Records for the exercise:

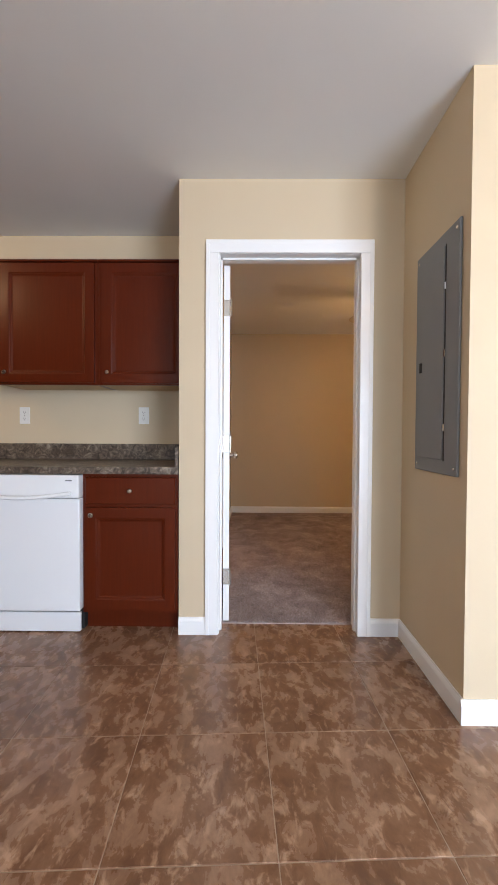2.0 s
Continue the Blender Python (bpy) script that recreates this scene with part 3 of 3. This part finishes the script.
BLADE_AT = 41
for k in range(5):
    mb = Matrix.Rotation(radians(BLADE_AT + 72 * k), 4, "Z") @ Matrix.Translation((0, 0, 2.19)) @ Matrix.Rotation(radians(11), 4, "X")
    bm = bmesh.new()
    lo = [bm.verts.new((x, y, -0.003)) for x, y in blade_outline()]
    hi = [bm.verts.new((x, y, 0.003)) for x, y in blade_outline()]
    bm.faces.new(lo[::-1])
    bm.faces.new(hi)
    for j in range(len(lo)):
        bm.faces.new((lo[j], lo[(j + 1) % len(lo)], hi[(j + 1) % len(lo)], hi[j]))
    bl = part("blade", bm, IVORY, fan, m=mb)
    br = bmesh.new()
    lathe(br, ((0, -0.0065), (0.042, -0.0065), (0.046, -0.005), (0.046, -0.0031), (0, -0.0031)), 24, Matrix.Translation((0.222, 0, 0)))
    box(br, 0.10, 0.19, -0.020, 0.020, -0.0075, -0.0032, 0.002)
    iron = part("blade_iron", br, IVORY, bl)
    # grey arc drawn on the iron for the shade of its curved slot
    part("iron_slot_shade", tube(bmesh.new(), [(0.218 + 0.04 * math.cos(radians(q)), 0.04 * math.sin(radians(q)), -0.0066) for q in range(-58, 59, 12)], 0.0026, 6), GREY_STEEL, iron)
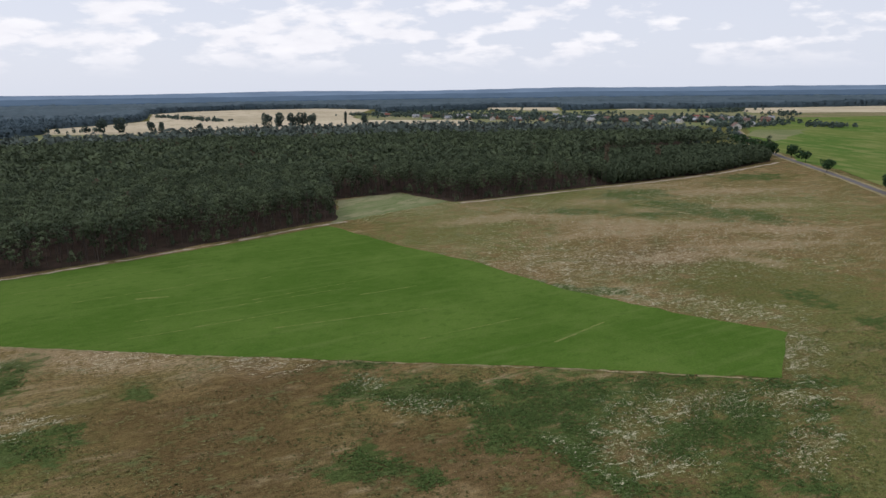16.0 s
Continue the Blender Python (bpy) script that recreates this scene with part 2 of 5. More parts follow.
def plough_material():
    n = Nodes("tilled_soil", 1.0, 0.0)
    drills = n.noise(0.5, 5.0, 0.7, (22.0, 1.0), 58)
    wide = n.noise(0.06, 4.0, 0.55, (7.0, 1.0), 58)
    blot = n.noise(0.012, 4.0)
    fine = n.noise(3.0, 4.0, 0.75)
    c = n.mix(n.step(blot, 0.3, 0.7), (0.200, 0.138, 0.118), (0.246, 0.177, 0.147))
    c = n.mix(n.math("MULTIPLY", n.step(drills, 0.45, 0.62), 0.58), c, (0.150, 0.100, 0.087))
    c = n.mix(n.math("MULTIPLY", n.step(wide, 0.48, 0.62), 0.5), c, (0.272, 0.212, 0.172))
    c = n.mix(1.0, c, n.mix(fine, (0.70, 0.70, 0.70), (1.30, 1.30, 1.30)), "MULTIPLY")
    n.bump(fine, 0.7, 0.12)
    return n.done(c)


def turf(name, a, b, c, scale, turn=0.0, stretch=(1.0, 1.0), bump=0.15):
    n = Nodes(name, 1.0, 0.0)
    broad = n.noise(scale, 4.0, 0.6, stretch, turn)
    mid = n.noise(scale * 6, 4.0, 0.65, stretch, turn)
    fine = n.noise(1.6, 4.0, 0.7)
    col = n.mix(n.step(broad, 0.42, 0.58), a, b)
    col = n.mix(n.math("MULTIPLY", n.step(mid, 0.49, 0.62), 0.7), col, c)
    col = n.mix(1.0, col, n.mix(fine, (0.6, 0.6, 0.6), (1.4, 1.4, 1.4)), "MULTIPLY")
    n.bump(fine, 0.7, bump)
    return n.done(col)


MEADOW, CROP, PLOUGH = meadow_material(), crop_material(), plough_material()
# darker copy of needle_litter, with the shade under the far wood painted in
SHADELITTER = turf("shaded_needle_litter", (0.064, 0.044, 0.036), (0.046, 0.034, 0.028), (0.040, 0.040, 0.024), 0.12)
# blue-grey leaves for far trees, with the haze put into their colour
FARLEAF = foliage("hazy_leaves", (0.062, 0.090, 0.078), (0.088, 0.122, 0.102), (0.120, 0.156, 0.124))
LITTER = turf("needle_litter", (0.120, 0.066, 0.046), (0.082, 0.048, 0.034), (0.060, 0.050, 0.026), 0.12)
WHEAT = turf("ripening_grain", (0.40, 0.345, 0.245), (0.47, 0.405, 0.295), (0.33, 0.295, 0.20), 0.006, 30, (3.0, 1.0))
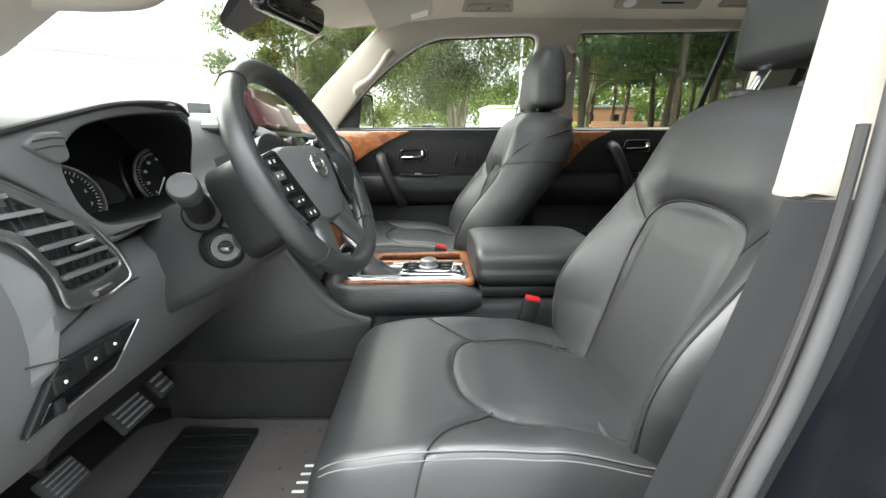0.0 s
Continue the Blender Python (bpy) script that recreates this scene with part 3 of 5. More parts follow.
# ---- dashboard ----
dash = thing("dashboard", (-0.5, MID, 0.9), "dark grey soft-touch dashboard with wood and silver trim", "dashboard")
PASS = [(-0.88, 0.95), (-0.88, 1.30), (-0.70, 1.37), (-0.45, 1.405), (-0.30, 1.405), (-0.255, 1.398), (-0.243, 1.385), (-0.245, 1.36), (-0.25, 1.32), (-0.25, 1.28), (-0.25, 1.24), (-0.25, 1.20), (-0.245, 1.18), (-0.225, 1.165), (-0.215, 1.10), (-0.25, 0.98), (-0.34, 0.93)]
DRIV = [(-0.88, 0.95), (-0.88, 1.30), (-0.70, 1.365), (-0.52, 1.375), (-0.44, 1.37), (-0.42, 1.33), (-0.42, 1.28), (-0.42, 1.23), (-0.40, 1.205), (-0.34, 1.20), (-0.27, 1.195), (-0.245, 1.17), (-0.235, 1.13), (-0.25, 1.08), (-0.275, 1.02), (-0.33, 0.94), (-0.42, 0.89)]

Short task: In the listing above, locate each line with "Continue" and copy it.

Answer to this problem:
Continue the Blender Python (bpy) script that recreates this scene with part 3 of 3. This part finishes the script.
Continue the Blender Python (bpy) script that recreates this scene with part 2 of 5. More parts follow.
Continue the Blender Python (bpy) script that recreates this scene with part 3 of 5. More parts follow.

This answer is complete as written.